Poor among the poor
The most charged with meaning and beautiful poetic description of the Bible over the eternal figure of the Poor Man of God is this: “Here is my beloved Servant…Not crying out, not shouting, His voice will not be heard in the street. A bruised reed He will not break, and a smoldering wick He will not quench." Is. 42, 1-3.
We are before the moving figure of the Poor Man from Nazareth: poor among the poor, cloaked in meekness and mercy. His voice is sweet as the breath of a breeze that passes. Like the stars when they submerge in the silent depth, no one in the street will hear His voice in the wind. He passed among us, on the wings of night, enveloped in a mantle of silence, sprinkling bright stars and seeds as he passed by.
He will pass over the broken reed with the softness of a butterfly, and will not blow, like the storm wind, on the smoking wick. He went through the squares and markets, collecting tears and turning them into pearls. He made silence his home and no one heard his scream in the night.

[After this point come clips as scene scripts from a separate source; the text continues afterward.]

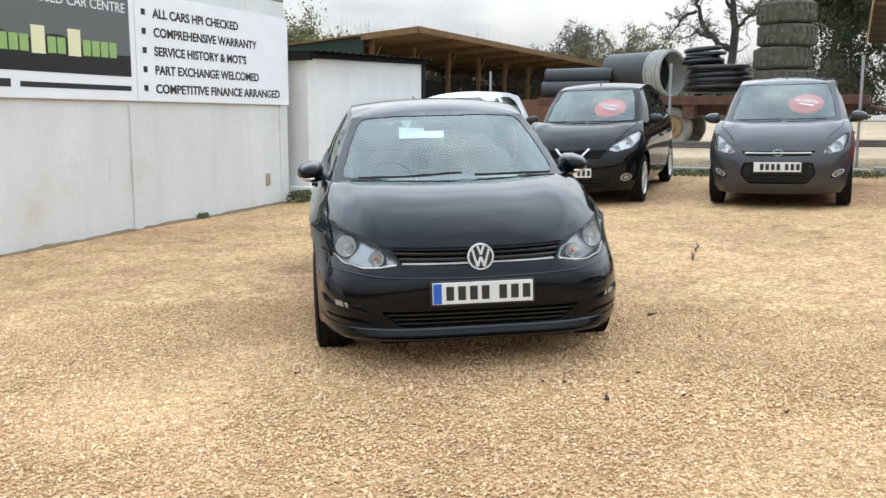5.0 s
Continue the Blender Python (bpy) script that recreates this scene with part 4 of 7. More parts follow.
def spec_golf():
    ax = 1.3185
    return dict(
        name="hatchback_car", label="glossy black five-door hatchback parked on honey-coloured gravel", paint=M_GOLFPAINT, width=1.80, axle=ax, xmf=1.05, xmr=-1.25, nf=[(0.2, 4.3), (0.36, 4.1), (0.5, 3.6), (0.58, 3.1), (0.64, 2.8), (0.74, 2.6)], nr=2.85,
        nose=[(0.20, 2.095), (0.235, 2.14), (0.272, 2.152), (0.295, 2.132), (0.40, 2.148), (0.52, 2.148), (0.575, 2.128), (0.62, 2.095), (0.69, 2.058), (0.80, 2.03)],
        tail=[(0.18, -1.93), (0.3, -2.03), (0.5, -2.06), (0.60, -2.05), (0.8, -2.02), (0.95, -1.98), (1.02, -1.95)],
        low=[(-2.1, 0.27), (-1.7, 0.235), (-1.0, 0.205), (1.0, 0.205), (1.65, 0.215), (2.2, 0.228)],
        top=[(-2.1, 1.0), (-1.7, 1.01), (-1.3, 1.005), (-0.3, 0.975), (0.4, 0.95), (0.88, 0.935), (1.1, 0.905), (1.35, 0.865), (1.58, 0.81), (1.79, 0.770), (1.92, 0.745), (2.08, 0.695), (2.17, 0.690)],
        shoulder=[(-2.1, 0.86), (-1.3, 0.835), (-0.2, 0.80), (0.88, 0.765), (1.6, 0.73), (2.2, 0.65)], flare=0.010,
        plan=[(-2.1, 0.945), (-1.3, 0.985), (-0.4, 1.0), (1.2, 0.998), (2.2, 0.985)],
        sec=[(0, 0.920), (0.05, 0.950), (0.10, 0.958), (0.28, 0.963), (0.48, 0.972), (0.62, 0.986), (0.68, 0.997), (0.70, 1.0), (0.735, 0.985), (0.80, 0.966), (0.88, 0.944), (0.95, 0.920), (1.0, 0.897)],
        bonnet=0.086, bonnet_taper=0.72, crease=0.014, crease_line=[(0.9, 0.70), (1.2, 0.68), (1.6, 0.62), (1.9, 0.52), (2.1, 0.42)], inset=0.028, screen_bulge=0.030,
        belt=[(-1.6, 1.045), (-1.0, 1.008), (0.2, 0.962), (0.9, 0.945)],
        cowl=dict(x=1.205, bow=0.335, y=0.755, z=0.980, drop=0.028, xr=-1.35, yr=0.763, xt=-1.95, zr=1.04),
        roof=dict(x=0.445, bow=0.10, y=0.595, zf=1.362, drop=0.035, xs=-1.45, yr=0.565, xe=-1.78, ze=1.345, z=[(-1.45, 1.352), (-1.06, 1.390), (-0.42, 1.402), (-0.1, 1.390), (0.07, 1.372), (0.2, 1.349), (0.345, 1.327)],
                  c=[(-1.8, 1.365), (-1.45, 1.418), (-0.9, 1.442), (-0.4, 1.447), (-0.05, 1.440), (0.2, 1.418), (0.445, 1.362)]),
        side_windows=[[(0.66, 0.945), (-0.187, 0.986), (-0.29, 1.350), (0.069, 1.330), (0.259, 1.283), (0.532, 1.163), (0.66, 1.070)], [(0.835, 0.938), (0.70, 0.944), (0.70, 1.042)],
                      [(-0.364, 0.994), (-0.983, 1.013), (-1.05, 1.345), (-0.75, 1.360), (-0.417, 1.360)],
                      [(-1.012, 1.014), (-1.311, 1.030), (-1.232, 1.187), (-1.178, 1.292), (-1.078, 1.340)]], win_r=0.016,
        windscreen=[(-0.69, 0.972), (0.69, 0.972), (0.622, 1.16), (0.545, 1.322), (0.30, 1.338), (-0.30, 1.338), (-0.545, 1.322), (-0.622, 1.16)],
        rear_window=[(-0.56, 1.06), (0.56, 1.06), (0.47, 1.30), (-0.47, 1.30)],
        grilles=[dict(name="grille", poly=[(-0.40, 0.615), (0.40, 0.615), (0.452, 0.688), (-0.452, 0.688)], r=0.008,
                      bars=[("grille_bar", 0.668, -0.435, 0.435, 0.009, M_GLOSSBLACK), ("grille_bar", 0.641, -0.415, 0.415, 0.009, M_GLOSSBLACK), ("chrome_strip", 0.6205, -0.40, 0.40, 0.0035, M_LAMPPALE)]),
                 dict(name="lower_intake", poly=[(-0.42, 0.300), (0.42, 0.300), (0.53, 0.392), (-0.53, 0.392)], r=0.02, bars=[("intake_bar", 0.322, -0.43, 0.43, 0.006, M_GLOSSBLACK), ("intake_bar", 0.346, -0.46, 0.46, 0.006, M_GLOSSBLACK), ("intake_bar", 0.370, -0.49, 0.49, 0.006, M_GLOSSBLACK)])]
                + [dict(name="fog_recess", poly=[(s * 0.58, 0.385), (s * 0.81, 0.402), (s * 0.83, 0.445), (s * 0.655, 0.428)], r=0.012) for s in (1, -1)]
                + [dict(name="side_duct", poly=[(s * 0.56, 0.318), (s * 0.80, 0.340), (s * 0.80, 0.352), (s * 0.62, 0.345)], r=0.008) for s in (1, -1)],
        headlamps=[dict(poly=[(0.418, 0.613), (0.50, 0.598), (0.60, 0.589), (0.715, 0.606), (0.758, 0.640), (0.795, 0.742), (0.752, 0.778), (0.65, 0.752), (0.54, 0.722), (0.455, 0.680)], r=0.008, housing=M_LAMPDARK, facing=0.75, bowls=[(0, 0.694, 0.692, 0.056), (0, 0.535, 0.648, 0.040)],
                        dividers=[[(0.47, 0.680), (0.55, 0.716), (0.65, 0.744), (0.74, 0.768)]], trims=[[(0.43, 0.616), (0.52, 0.602), (0.60, 0.596), (0.70, 0.611), (0.745, 0.642)]])],
        taillamps=[dict(poly=[(0.50, 0.80), (0.835, 0.80), (0.835, 0.955), (0.55, 0.955)])],
        gaps=[[(0.862, 0.935), (0.868, 0.75), (0.918, 0.45), (0.953, 0.275)], [(-0.275, 0.985), (-0.273, 0.72), (-0.225, 0.27)], [(0.953, 0.275), (-0.62, 0.260), (-0.80, 0.33), (-0.93, 0.52), (-1.04, 0.665), (-1.17, 0.78), (-1.245, 0.88), (-1.26, 1.0)], [(1.61, 0.655), (1.735, 0.645)], [(1.02, 0.93), (0.87, 0.945)]],
        bonnet_gaps=[[(1.70, 0.752), (1.5, 0.777), (1.3, 0.778), (1.1, 0.760), (0.98, 0.735)]],
        front_gaps=[[(-0.46, 0.697), (0.46, 0.697)]],
        strips=[("window_trim", [(0.85, 0.932), (-0.2, 0.978), (-1.0, 1.006), (-1.33, 1.022)], 0.012, M_TRIM), ("door_pillar", [(-0.276, 0.992), (-0.352, 1.345)], 0.085, M_PILLAR), ("sill_strip", [(0.93, 0.232), (-0.92, 0.228)], 0.010, M_GLOSSBLACK)],
        handles=[(-0.107, 0.847), (-1.02, 0.876)], mirror=(0.595, 0.890, 0.993), mirror_size=(0.205, 0.090, 0.068), mirror_lamp=True,
        wheel=dict(R=0.318, r=0.205, w=0.205, arch=0.360, spokes=5, style="alloy", **{"in": 0.130}), spin=0, steer=0,
        cabin=(-1.25, 0.70), dash=0.90, seats=(-0.02, -0.92), head=1.17, wipers=[(0.12, 0.64, 1.09), (-0.58, 0.04, 1.09)], aerial="rear", aerial_h=0.035,
        badge=(0, 0.655, 0.070, "round"), ledges=[(0.93, -0.90, 0.262)],
        pieces=[("fog_lamp", [(s * a, 0.400 + 0.10 * (a - 0.70)), (s * b, 0.400 + 0.10 * (b - 0.70)), (s * (b + 0.006), 0.426 + 0.10 * (b - 0.70)), (s * (a + 0.006), 0.426 + 0.10 * (a - 0.70))], M_LAMPDARK, "x", 1, 0.002) for s in (1, -1) for a, b in ((0.684, 0.700), (0.709, 0.750))],
        front_strips=[("bumper_crease", [(-0.80, 0.585), (-0.5, 0.560), (0, 0.553), (0.5, 0.560), (0.80, 0.585)], 0.005, M_GLOSSBLACK), ("bumper_lip", [(-0.84, 0.312), (-0.70, 0.298), (-0.45, 0.291), (0.45, 0.291), (0.70, 0.298), (0.84, 0.312)], 0.010, M_GLOSSBLACK), ("bumper_lip", [(-0.80, 0.252), (-0.45, 0.244), (0.45, 0.244), (0.80, 0.252)], 0.008, M_TRIM)],
        plate=dict(m=pose(2.164, 0, 0.482, 0, -2, 0), blue=True))


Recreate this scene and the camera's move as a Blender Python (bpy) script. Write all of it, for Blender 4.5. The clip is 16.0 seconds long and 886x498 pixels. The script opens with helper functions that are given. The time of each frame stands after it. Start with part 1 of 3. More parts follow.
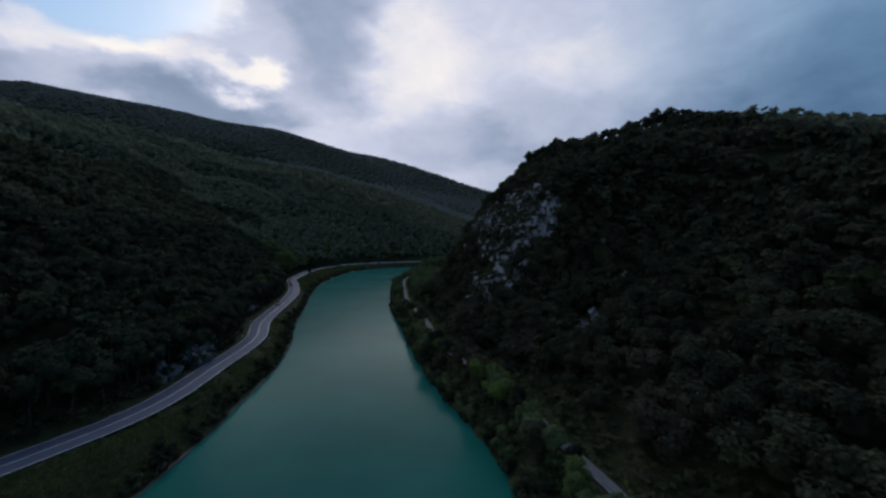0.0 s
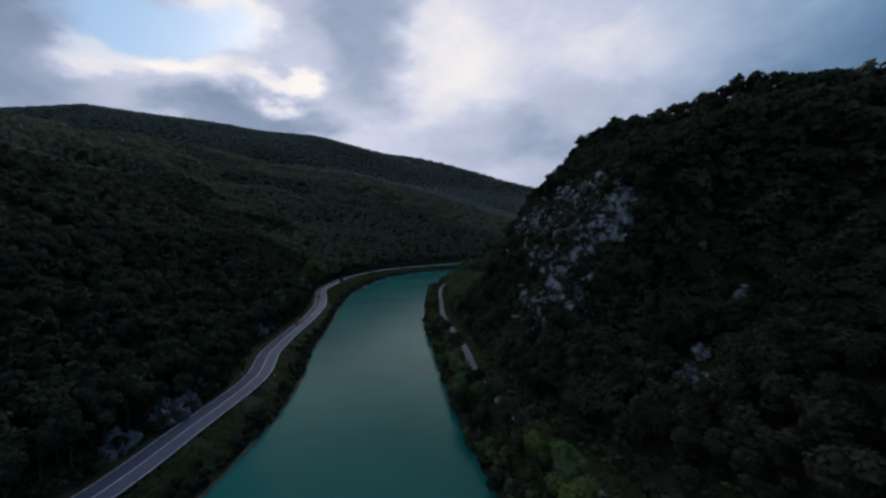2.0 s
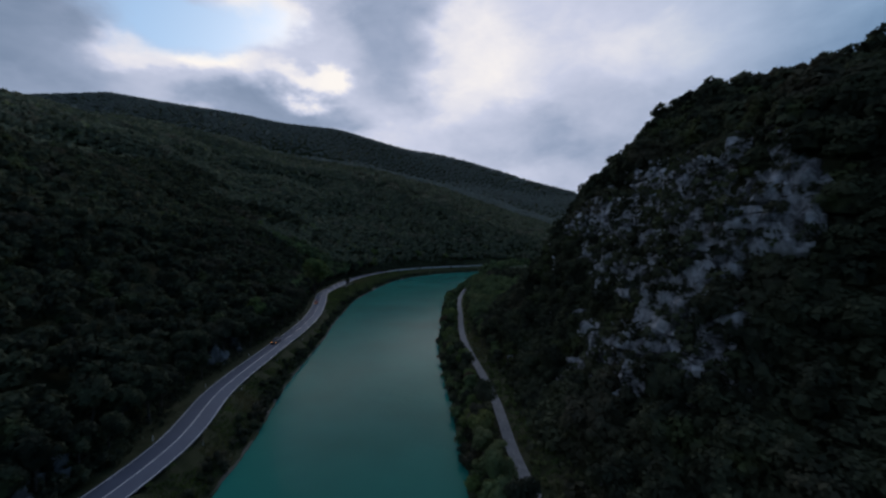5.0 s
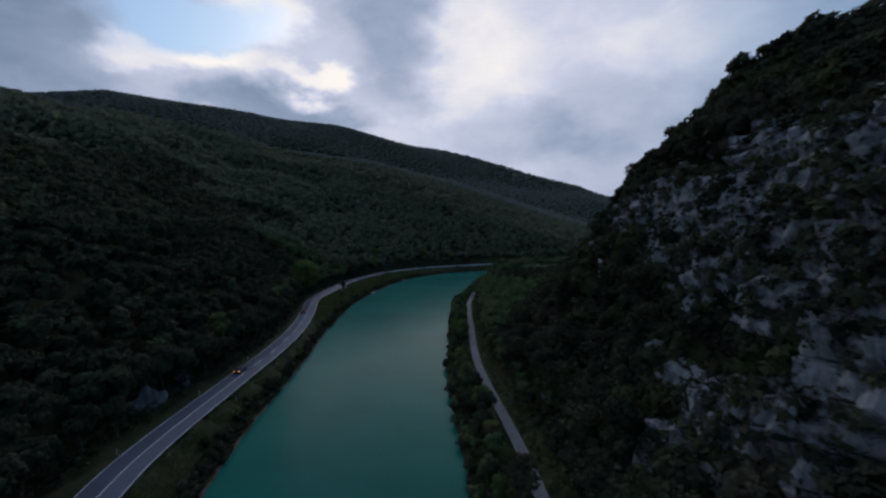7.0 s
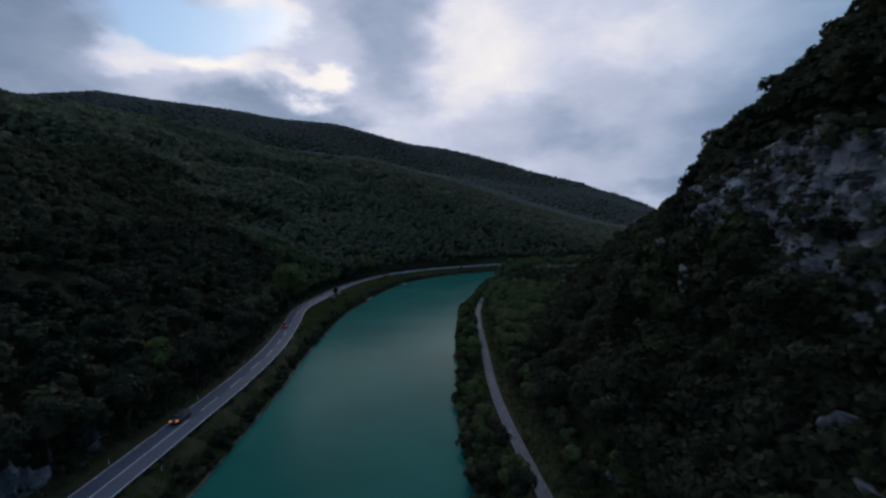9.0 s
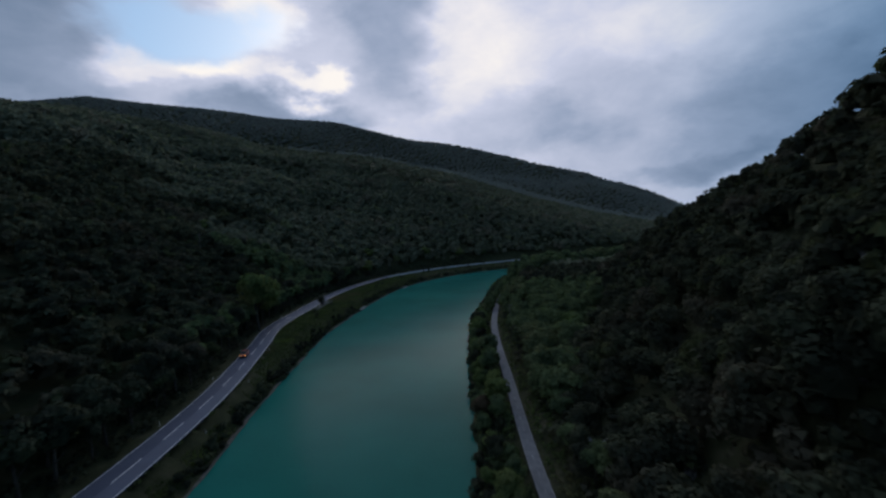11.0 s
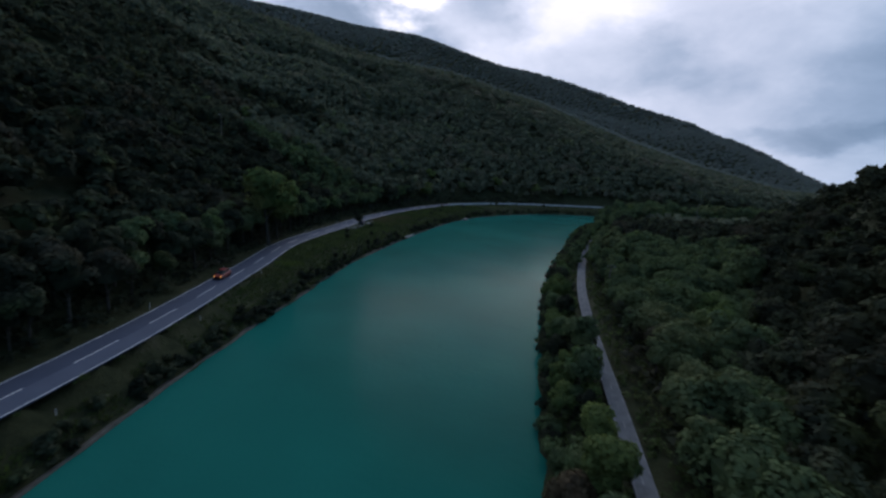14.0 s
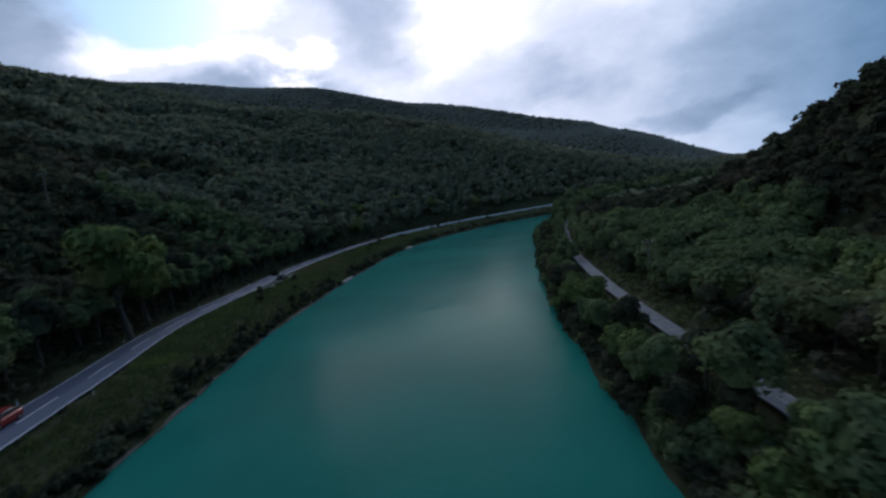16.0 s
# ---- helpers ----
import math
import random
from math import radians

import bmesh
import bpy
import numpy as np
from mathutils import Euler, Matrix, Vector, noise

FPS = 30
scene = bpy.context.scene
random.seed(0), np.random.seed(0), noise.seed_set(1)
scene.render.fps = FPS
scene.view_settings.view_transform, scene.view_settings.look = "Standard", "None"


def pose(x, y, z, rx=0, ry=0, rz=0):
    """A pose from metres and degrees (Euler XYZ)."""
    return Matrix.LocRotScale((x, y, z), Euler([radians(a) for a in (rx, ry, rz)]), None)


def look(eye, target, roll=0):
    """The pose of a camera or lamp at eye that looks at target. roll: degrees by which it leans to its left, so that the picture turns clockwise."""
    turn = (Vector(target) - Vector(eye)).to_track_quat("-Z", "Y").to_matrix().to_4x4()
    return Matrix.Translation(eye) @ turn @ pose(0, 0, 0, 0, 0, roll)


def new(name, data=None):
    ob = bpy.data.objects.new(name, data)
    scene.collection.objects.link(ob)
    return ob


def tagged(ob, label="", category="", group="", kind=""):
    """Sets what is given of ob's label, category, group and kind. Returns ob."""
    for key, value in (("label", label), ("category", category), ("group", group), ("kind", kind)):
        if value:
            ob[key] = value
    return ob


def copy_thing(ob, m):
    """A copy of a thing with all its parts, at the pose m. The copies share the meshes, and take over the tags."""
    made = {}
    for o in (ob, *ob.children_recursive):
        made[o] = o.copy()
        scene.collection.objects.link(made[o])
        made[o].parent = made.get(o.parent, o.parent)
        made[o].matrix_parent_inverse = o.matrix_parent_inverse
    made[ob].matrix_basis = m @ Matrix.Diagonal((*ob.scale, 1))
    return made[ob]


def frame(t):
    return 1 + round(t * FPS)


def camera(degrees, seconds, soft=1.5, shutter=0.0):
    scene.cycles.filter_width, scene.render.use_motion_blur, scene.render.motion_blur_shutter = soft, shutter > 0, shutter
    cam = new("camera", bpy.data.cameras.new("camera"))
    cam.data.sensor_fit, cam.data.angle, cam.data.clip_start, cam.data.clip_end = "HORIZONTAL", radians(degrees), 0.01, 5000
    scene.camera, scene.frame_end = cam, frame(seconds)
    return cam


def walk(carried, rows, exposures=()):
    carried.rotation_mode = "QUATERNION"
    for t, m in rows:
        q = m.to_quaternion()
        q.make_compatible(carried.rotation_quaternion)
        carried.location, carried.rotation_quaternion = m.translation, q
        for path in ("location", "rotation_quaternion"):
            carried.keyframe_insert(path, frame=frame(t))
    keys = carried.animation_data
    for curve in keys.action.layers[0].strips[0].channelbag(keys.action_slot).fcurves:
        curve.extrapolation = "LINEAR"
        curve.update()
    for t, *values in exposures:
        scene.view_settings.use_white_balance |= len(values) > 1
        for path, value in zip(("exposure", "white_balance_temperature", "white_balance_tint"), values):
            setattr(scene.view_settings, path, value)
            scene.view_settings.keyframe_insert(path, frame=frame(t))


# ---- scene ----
cam = camera(92.0, 16.0, soft=2.5, shutter=0.5)
PATH = [
    (0, (4.477, 1.167, 35.263), (4.306, 3.159, 35.207), 0.66),
    (0.5, (4.299, 7.867, 35.729), (4.077, 9.854, 35.676), -0.16),
    (1, (3.994, 14.768, 36.401), (3.740, 16.751, 36.349), -0.68),
    (1.5, (3.446, 21.624, 37.309), (3.145, 23.601, 37.252), -0.88),
    (2, (2.741, 28.496, 37.891), (2.385, 30.463, 37.829), -1.53),
    (2.5, (1.877, 35.121, 38.283), (1.487, 37.081, 38.218), -1.49),
    (3, (0.710, 41.452, 38.308), (0.303, 43.409, 38.244), -0.80),
    (3.5, (-0.672, 47.862, 38.137), (-1.092, 49.816, 38.073), -0.32),
    (4, (-2.269, 54.149, 37.875), (-2.702, 56.101, 37.814), 0.50),
    (6.5, (-10.510, 88.391, 38.114), (-10.974, 90.334, 38.033), -0.36),
    (7, (-12.561, 95.092, 38.096), (-13.025, 97.035, 38.014), -0.37),
    (7.5, (-14.452, 101.673, 38.169), (-14.919, 103.616, 38.085), -0.46),
    (8, (-16.223, 108.178, 38.103), (-16.695, 110.120, 38.016), -0.38),
    (8.5, (-18.000, 114.389, 37.953), (-18.472, 116.330, 37.866), -0.99),
    (9, (-19.839, 120.709, 37.659), (-20.309, 122.651, 37.574), -1.17),
    (11.5, (-29.348, 163.903, 36.170), (-29.843, 165.838, 36.051), -3.56),
    (12, (-30.037, 170.414, 35.874), (-30.632, 172.303, 35.594), -0.01),
    (12.5, (-31.984, 176.939, 34.096), (-32.694, 178.769, 33.718), 6.32),
    (13, (-34.460, 183.430, 32.640), (-35.212, 185.240, 32.250), 6.10),
    (13.5, (-37.401, 190.128, 31.120), (-38.175, 191.928, 30.725), 5.50),
    (14, (-40.386, 197.127, 29.501), (-41.151, 198.929, 29.102), 4.13),
    (14.5, (-43.958, 204.281, 27.211), (-44.687, 206.098, 26.814), 2.29),
    (15, (-47.808, 211.795, 25.117), (-48.470, 213.645, 24.757), -1.58),
    (15.5, (-51.163, 218.974, 23.049), (-51.745, 220.864, 22.746), -5.43),
    (16, (-54.534, 225.793, 21.000), (-55.043, 227.712, 20.761), -8.21),
]
walk(cam, [(t, look(eye, target, roll)) for t, eye, target, roll in PATH], [(0.0, 0.0), (11.5, 0.0), (13.0, 0.15), (14.5, 0.45), (16.0, 0.55)])

# ---- light ----
def direction(azimuth, elevation):
    a, e = radians(azimuth), radians(elevation)
    return (math.sin(a) * math.cos(e), math.cos(a) * math.cos(e), math.sin(e))


class Nodes:
    """Short hand for building node trees."""

    def __init__(self, tree):
        self.tree = tree
        tree.nodes.clear()

    def add(self, kind, inputs=None, **settings):
        node = self.tree.nodes.new(kind)
        for key, value in settings.items():
            setattr(node, key, value)
        for key, value in (inputs or {}).items():
            socket = node.inputs[key]
            if isinstance(value, bpy.types.NodeSocket):
                self.tree.links.new(value, socket)
            else:
                socket.default_value = value
        return node

    def math(self, op, a, b=0.0, c=0.0):
        return self.add("ShaderNodeMath", {0: a, 1: b, 2: c}, operation=op).outputs[0]

    def ramp(self, fac, stops):
        node = self.add("ShaderNodeValToRGB", {0: fac})
        els = node.color_ramp.elements
        while len(els) < len(stops):
            els.new(0.5)
        for el, (p, col) in zip(els, stops):
            el.position, el.color = p, (*col, 1) if len(col) == 3 else col
        return node.outputs[0]

    def smooth(self, value, low, high, out0=0.0, out1=1.0):
        return self.add("ShaderNodeMapRange", {0: value, 1: low, 2: high, 3: out0, 4: out1}, interpolation_type="SMOOTHSTEP").outputs[0]

    def mix(self, fac, a, b, blend="MIX"):
        node = self.add("ShaderNodeMix", data_type="RGBA", blend_type=blend)
        for socket, value in ((node.inputs[0], fac), (node.inputs[6], a), (node.inputs[7], b)):
            if isinstance(value, bpy.types.NodeSocket):
                self.tree.links.new(value, socket)
            else:
                socket.default_value = value if isinstance(value, float) else (*value, 1)
        return node.outputs[2]

    def noise(self, vector, scale, detail=4.0, rough=0.55, distortion=0.0):
        return self.add("ShaderNodeTexNoise", {"Vector": vector, "Scale": scale, "Detail": detail, "Roughness": rough, "Distortion": distortion}).outputs[0]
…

With all this, the prophet wanted to say that Christ did not take on a tone of authority, nor did He raise His voice; He spoke with silent meekness and goodness. Where there was a crushed reed He did not mistreat it to reduce it to dust, but that He leaned to the ground to fix it with tender hands; and on the smoldering wick He delicately breathed spirit and life. All of this is a poetic symbol of how Isaiah contemplated Jesus: Servant of God, clothed in kindness and silence.